== Items ==
※

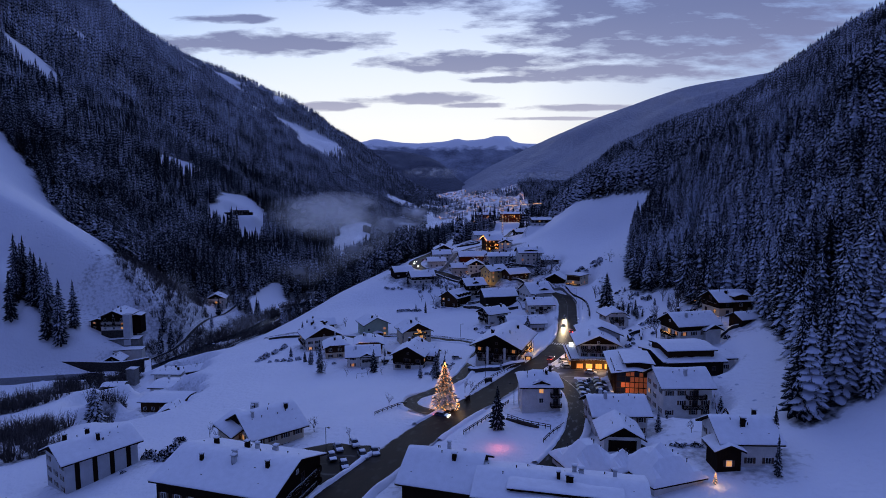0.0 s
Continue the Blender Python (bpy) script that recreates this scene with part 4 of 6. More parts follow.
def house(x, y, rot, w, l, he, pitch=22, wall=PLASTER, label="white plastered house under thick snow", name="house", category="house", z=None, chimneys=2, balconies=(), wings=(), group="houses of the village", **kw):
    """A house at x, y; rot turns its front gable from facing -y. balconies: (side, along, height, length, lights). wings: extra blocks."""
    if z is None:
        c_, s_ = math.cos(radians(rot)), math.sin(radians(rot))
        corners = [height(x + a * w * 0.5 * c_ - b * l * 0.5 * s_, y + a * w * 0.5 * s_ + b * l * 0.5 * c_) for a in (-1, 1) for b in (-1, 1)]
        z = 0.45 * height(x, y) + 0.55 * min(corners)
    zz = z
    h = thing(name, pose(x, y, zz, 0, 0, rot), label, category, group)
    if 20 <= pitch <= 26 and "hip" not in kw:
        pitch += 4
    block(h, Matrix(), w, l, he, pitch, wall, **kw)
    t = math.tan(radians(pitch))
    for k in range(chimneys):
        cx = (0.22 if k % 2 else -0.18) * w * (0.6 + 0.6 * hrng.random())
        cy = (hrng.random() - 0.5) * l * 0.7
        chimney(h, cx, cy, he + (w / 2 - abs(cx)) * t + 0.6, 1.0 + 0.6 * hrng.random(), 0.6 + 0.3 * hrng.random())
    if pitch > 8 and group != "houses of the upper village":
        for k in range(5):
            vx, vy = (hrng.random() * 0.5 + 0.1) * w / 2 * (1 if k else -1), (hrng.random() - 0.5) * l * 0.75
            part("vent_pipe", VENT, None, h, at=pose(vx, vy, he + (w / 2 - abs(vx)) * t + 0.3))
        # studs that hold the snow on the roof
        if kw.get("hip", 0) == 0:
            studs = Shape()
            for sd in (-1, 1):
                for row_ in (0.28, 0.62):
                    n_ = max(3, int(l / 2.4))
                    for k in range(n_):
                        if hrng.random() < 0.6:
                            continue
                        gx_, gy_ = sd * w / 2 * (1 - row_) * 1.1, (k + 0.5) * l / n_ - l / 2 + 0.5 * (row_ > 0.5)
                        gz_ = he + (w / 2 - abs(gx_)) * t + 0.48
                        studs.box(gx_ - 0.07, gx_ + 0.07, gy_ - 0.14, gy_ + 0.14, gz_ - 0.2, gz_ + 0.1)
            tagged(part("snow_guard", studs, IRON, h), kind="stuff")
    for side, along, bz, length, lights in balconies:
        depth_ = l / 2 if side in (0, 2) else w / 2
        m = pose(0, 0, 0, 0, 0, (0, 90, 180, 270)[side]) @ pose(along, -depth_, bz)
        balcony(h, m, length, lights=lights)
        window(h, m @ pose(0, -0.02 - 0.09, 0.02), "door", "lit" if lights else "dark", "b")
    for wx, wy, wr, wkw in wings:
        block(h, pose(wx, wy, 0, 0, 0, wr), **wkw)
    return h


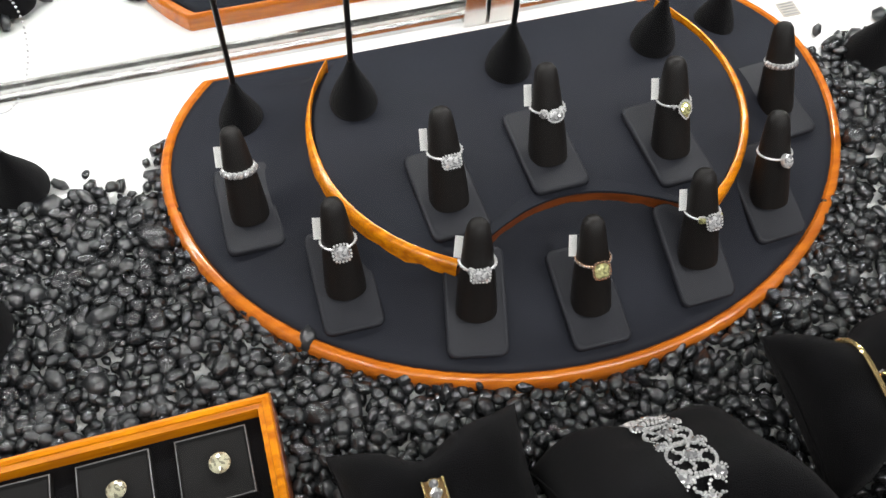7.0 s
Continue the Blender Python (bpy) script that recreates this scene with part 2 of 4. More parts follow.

※

== Task statement ==
Repeat the material exactly as it reads, without any of its pictures.

== Result below ==
0.0 s
Continue the Blender Python (bpy) script that recreates this scene with part 4 of 6. More parts follow.
def house(x, y, rot, w, l, he, pitch=22, wall=PLASTER, label="white plastered house under thick snow", name="house", category="house", z=None, chimneys=2, balconies=(), wings=(), group="houses of the village", **kw):
    """A house at x, y; rot turns its front gable from facing -y. balconies: (side, along, height, length, lights). wings: extra blocks."""
    if z is None:
        c_, s_ = math.cos(radians(rot)), math.sin(radians(rot))
        corners = [height(x + a * w * 0.5 * c_ - b * l * 0.5 * s_, y + a * w * 0.5 * s_ + b * l * 0.5 * c_) for a in (-1, 1) for b in (-1, 1)]
        z = 0.45 * height(x, y) + 0.55 * min(corners)
    zz = z
    h = thing(name, pose(x, y, zz, 0, 0, rot), label, category, group)
    if 20 <= pitch <= 26 and "hip" not in kw:
        pitch += 4
    block(h, Matrix(), w, l, he, pitch, wall, **kw)
    t = math.tan(radians(pitch))
    for k in range(chimneys):
        cx = (0.22 if k % 2 else -0.18) * w * (0.6 + 0.6 * hrng.random())
        cy = (hrng.random() - 0.5) * l * 0.7
        chimney(h, cx, cy, he + (w / 2 - abs(cx)) * t + 0.6, 1.0 + 0.6 * hrng.random(), 0.6 + 0.3 * hrng.random())
    if pitch > 8 and group != "houses of the upper village":
        for k in range(5):
            vx, vy = (hrng.random() * 0.5 + 0.1) * w / 2 * (1 if k else -1), (hrng.random() - 0.5) * l * 0.75
            part("vent_pipe", VENT, None, h, at=pose(vx, vy, he + (w / 2 - abs(vx)) * t + 0.3))
        # studs that hold the snow on the roof
        if kw.get("hip", 0) == 0:
            studs = Shape()
            for sd in (-1, 1):
                for row_ in (0.28, 0.62):
                    n_ = max(3, int(l / 2.4))
                    for k in range(n_):
                        if hrng.random() < 0.6:
                            continue
                        gx_, gy_ = sd * w / 2 * (1 - row_) * 1.1, (k + 0.5) * l / n_ - l / 2 + 0.5 * (row_ > 0.5)
                        gz_ = he + (w / 2 - abs(gx_)) * t + 0.48
                        studs.box(gx_ - 0.07, gx_ + 0.07, gy_ - 0.14, gy_ + 0.14, gz_ - 0.2, gz_ + 0.1)
            tagged(part("snow_guard", studs, IRON, h), kind="stuff")
    for side, along, bz, length, lights in balconies:
        depth_ = l / 2 if side in (0, 2) else w / 2
        m = pose(0, 0, 0, 0, 0, (0, 90, 180, 270)[side]) @ pose(along, -depth_, bz)
        balcony(h, m, length, lights=lights)
        window(h, m @ pose(0, -0.02 - 0.09, 0.02), "door", "lit" if lights else "dark", "b")
    for wx, wy, wr, wkw in wings:
        block(h, pose(wx, wy, 0, 0, 0, wr), **wkw)
    return h


7.0 s
Continue the Blender Python (bpy) script that recreates this scene with part 2 of 4. More parts follow.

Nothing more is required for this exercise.